DRM can be good thing
One of my most prized possessions is my bookshelf. It takes up an entire wall and is as much a self-portrait as any painting I could muster. I love lending books to friends, and quite often lose track of them, never to be seen again. I could do as some do and put my name on the inside cover, but don't always have the presence of mind to do so.
Anyhow, DRM has the potential not only to benefit the rights of the publisher but also the rights of the consumer. What if I could buy a cheap eBook with DRM locked down that prevents me lending it to others. Now, what if I could buy a slightly more expensive version that allows me to lend it to others. Going on from that, what if I could charge people for borrowing my books? Amazon surely has the potential to organise such a marketplace and, by charging a percentage, profit from it.
Public Libraries could negotiate special deals with publishers or resellers such as Amazon to pay not for the book but for the number of times it's borrowed. No more having to shell out for books that nobody borrows.
Whilst eBooks would surely be most efficiently distributed online, there will still be a need for public libraries to provide ICT equipment (such as the eBook readers themselves) and to instead become centres of local learning and knowledge.

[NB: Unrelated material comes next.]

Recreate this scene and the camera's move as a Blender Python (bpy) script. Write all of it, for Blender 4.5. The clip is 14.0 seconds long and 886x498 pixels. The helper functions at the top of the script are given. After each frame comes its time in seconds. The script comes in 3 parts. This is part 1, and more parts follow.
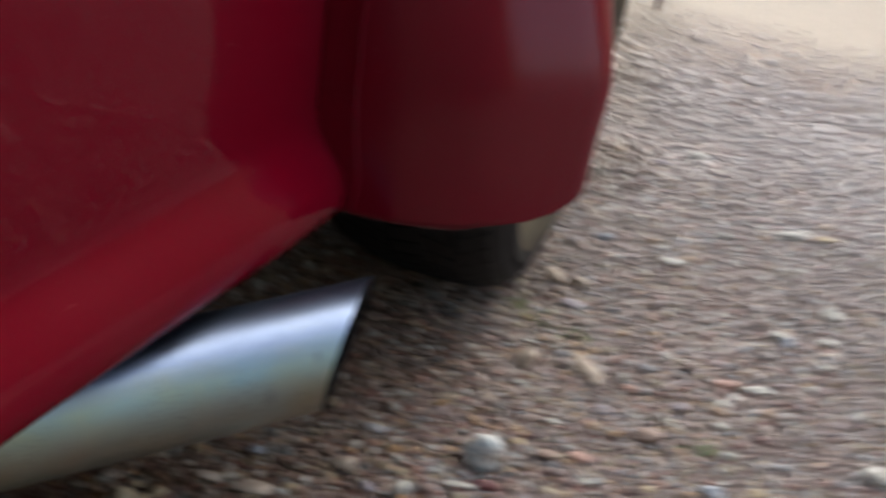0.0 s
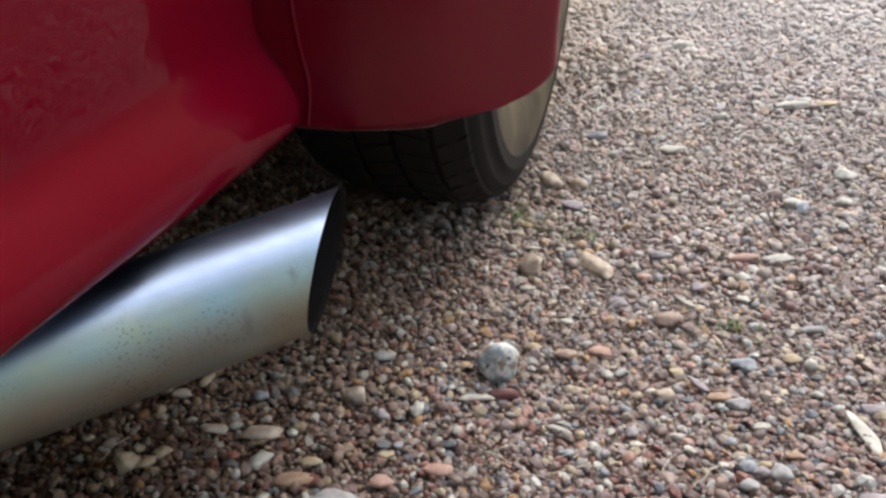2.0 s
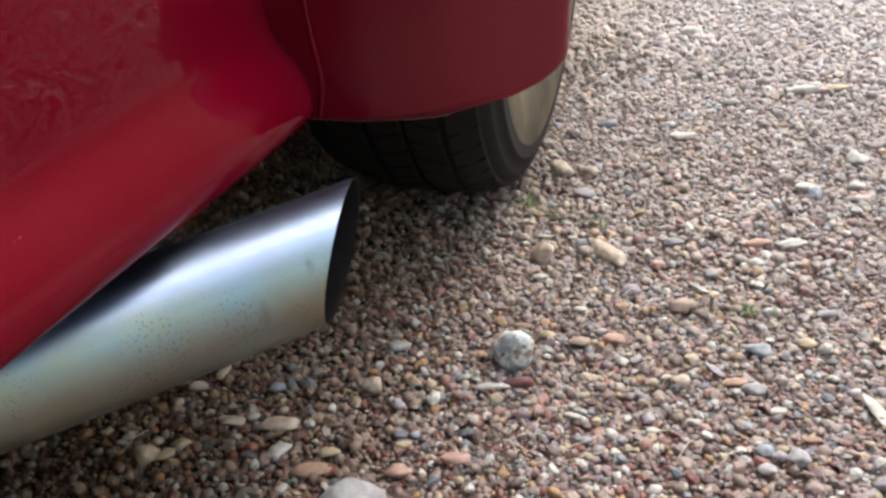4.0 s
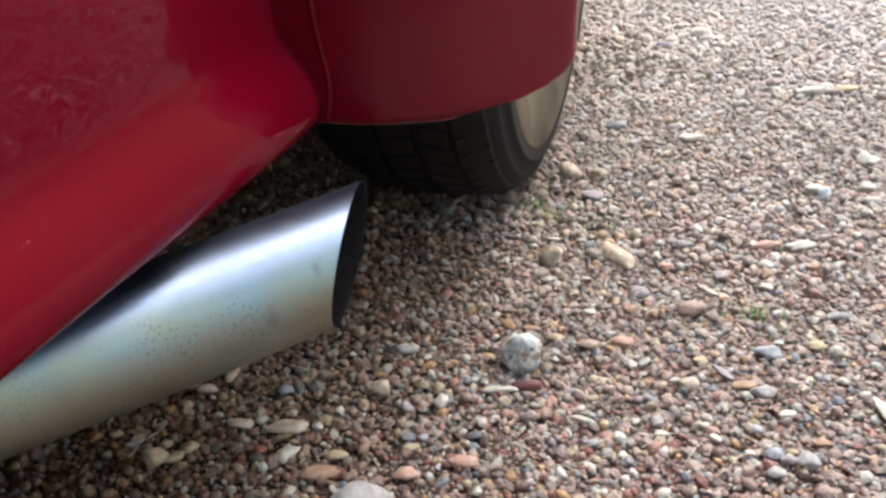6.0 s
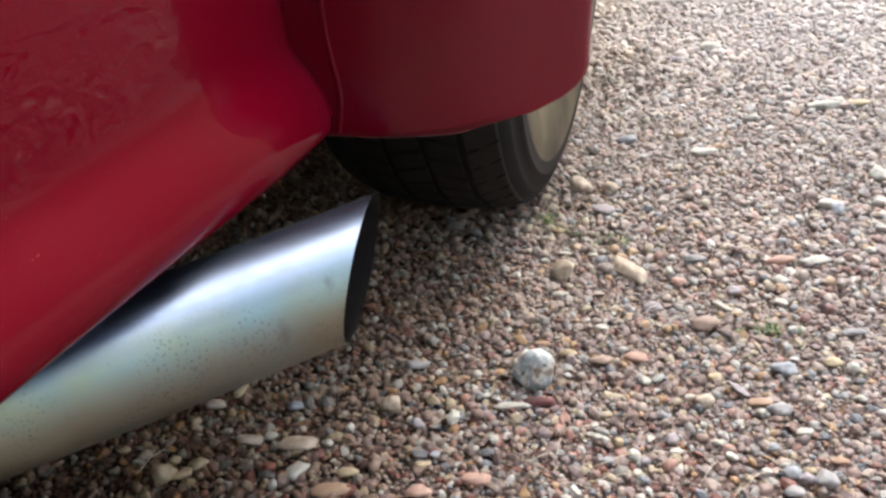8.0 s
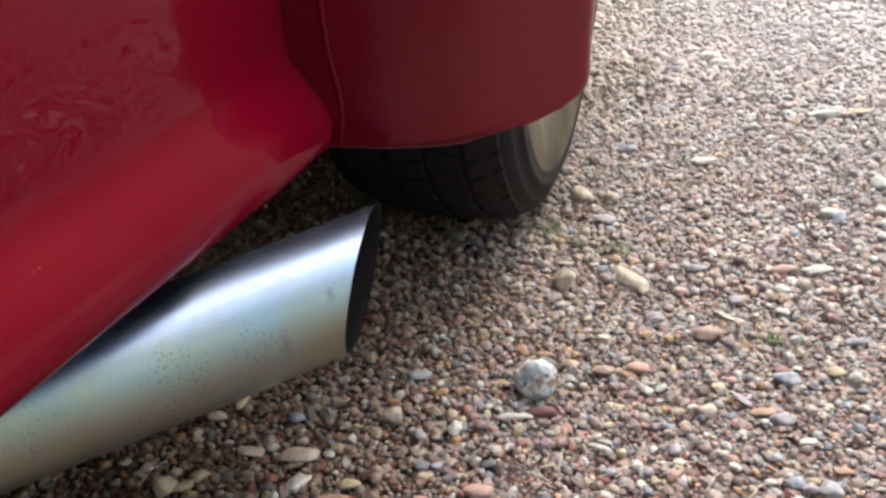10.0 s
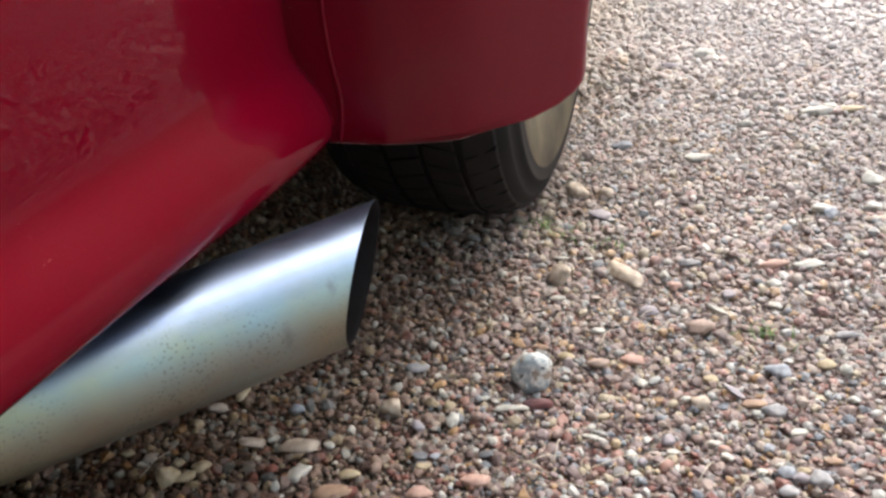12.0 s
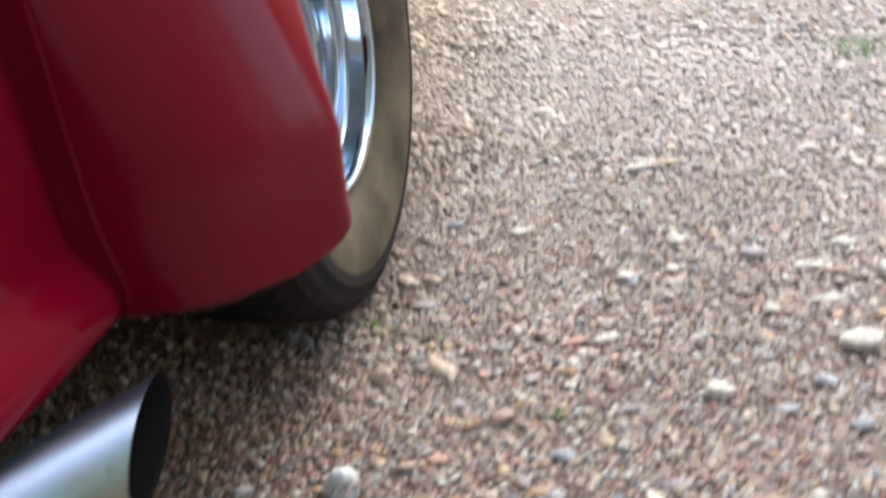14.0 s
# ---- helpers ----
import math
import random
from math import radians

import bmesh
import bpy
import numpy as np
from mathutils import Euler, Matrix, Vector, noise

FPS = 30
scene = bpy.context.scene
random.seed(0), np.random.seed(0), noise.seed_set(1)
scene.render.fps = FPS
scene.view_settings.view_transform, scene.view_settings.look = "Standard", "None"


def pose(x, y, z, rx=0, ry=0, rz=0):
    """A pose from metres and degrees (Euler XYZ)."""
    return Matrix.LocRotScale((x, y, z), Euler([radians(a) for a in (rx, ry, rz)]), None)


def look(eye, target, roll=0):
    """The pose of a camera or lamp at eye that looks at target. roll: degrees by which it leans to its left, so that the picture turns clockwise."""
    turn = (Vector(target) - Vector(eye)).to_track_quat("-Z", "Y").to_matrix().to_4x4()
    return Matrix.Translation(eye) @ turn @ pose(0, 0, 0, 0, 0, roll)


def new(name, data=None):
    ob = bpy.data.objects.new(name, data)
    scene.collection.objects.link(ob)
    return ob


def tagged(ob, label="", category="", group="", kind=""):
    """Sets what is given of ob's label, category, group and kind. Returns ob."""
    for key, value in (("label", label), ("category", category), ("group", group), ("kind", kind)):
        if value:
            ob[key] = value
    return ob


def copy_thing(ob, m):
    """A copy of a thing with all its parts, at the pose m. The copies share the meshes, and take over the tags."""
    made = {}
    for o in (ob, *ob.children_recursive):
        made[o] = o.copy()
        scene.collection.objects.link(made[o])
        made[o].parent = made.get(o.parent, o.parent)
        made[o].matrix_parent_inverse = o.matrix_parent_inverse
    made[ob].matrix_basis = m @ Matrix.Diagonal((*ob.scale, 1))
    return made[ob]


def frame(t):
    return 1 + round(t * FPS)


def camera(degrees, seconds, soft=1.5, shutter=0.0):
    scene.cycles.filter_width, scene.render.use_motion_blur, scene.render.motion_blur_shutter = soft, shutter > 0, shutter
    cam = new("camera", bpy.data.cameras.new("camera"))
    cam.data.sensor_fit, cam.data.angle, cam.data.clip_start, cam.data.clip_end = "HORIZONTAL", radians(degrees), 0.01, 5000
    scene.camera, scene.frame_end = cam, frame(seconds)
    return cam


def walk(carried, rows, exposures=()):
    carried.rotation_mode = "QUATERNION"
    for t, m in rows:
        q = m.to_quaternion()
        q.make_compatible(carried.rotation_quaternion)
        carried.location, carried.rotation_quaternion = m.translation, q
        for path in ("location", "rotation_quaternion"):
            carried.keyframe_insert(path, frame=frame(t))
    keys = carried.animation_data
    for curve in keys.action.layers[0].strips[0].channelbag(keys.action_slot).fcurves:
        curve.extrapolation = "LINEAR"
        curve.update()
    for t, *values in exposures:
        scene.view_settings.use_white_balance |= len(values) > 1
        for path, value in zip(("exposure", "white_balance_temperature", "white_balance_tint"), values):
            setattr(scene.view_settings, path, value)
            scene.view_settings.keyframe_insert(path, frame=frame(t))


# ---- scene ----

And even when this utopia arrives, I will retain my bookshelf because there is something about a bookshelf that I will always like. I was more than happy to get rid of my shelf of CDs and VHS, but the shelf of well-thumbed Lonely Planet guides filled with photos and postcards of places we've visited are a rich reminder of travels past. The various signed copies (including a very special copy of Bear Grylls' Facing Up which includes an extra hand-written note noting the time he met my wife on Everest) and the OS maps that have worn thin through being folded and re-folded on various expeditions over the years are all irreplaceable and whilst I can access digital versions of all of them, the dead-tree versions contain sentiment that cannot be replaced.
Bring on DRM! Long live the paper book!